Para mitigar os inegáveis impactos negativos da reforma tributária para a Zona Franca de Manaus, especialmente aqueles já trazidos pela Emenda Constitucional n. 132/2023 e com Projeto de Lei Complementar (PLP) n. 68/2024, agora, em trâmite no Senado Federal, algumas medidas de proteção às operações regionais podem ser consideradas para a votação nesta Casa.
Cláusulas de Transição: Implementação de cláusulas de transição além dos prazos consignados pela EC n. 132/2023, que garantam a manutenção de benefícios fiscais exclusivos por um período determinado até que sobrevenham novos caminhos econômicos para o desenvolvimento da região.
Incentivos Regionais Específicos: Criação de mecanismos específicos, regionalizados, para concessão de incentivos fiscais para empresas do Polo Industrial de Manaus, ou mesmo para manter os incentivos fiscais na ZFM dentro do novo sistema tributário, com vistas a proporcionar o equilíbrio entre as regiões do Brasil.
Políticas de Desenvolvimento Regional: Fortalecimento de políticas internas de desenvolvimento regional para compensar a perda de competitividade da ZFM e o consequente estancamento do desenvolvimento da região.
Os dispositivos aqui abordados são relevantes para a compreensão de como os incentivos regionais – nestes, inclusos os da Zona Franca de Manaus – poderão ser mantidos, ajustados ou até mesmo extintos com a nova legislação tributária. Em quaisquer dos casos, necessário perquirir os verdadeiros reflexos para a região em relação à competitividade no mercado nacional e estrangeiro, considerando uma certa universalidade de incentivos ou benefícios fiscais, pretendida pela reforma tributária, que infelizmente não considera regionalismos, nem as dificuldades de realização de operações comerciais de uma ou outra região do país, menos ainda o próprio desenvolvimento irregular destas regiões, sendo marcante o elevado fluxo econômico de alguns Estados em comparação aos parcos recursos experimentados por outros, o que decorre da má distribuição de riqueza, característica brasileira.
Por fim, a implementação do PLP 68/2024 deve ser acompanhada de perto para garantir que os interesses da ZFM sejam concretamente protegidos além da sua previsão constitucional de existência.
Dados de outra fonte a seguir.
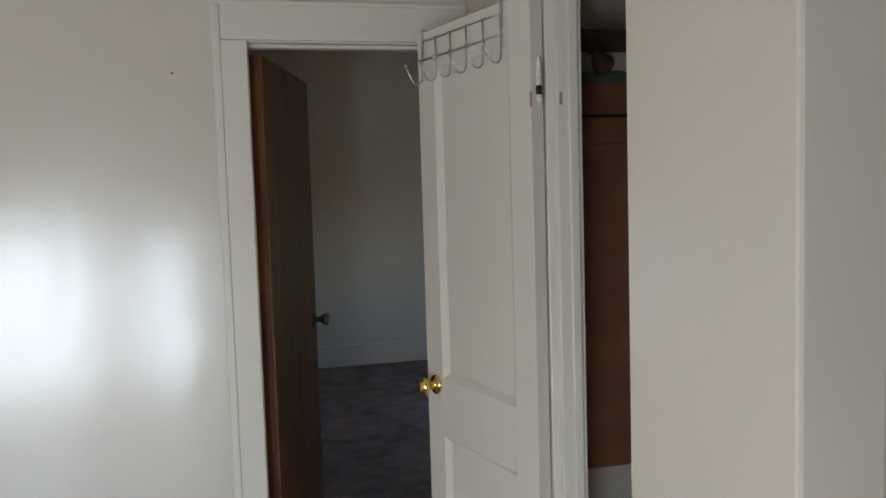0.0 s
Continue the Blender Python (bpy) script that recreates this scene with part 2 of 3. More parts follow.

É importante que os detalhes específicos sobre a manutenção e adaptação dos incentivos fiscais sejam claramente definidos para evitar qualquer prejuízo ao desenvolvimento econômico da região. Imprescindível, portanto, que a população acompanhe de perto a evolução das propostas de lei e participe ativamente dos debates, para garantir que os interesses da região sejam considerados, e não haja perda real de competitividade da região.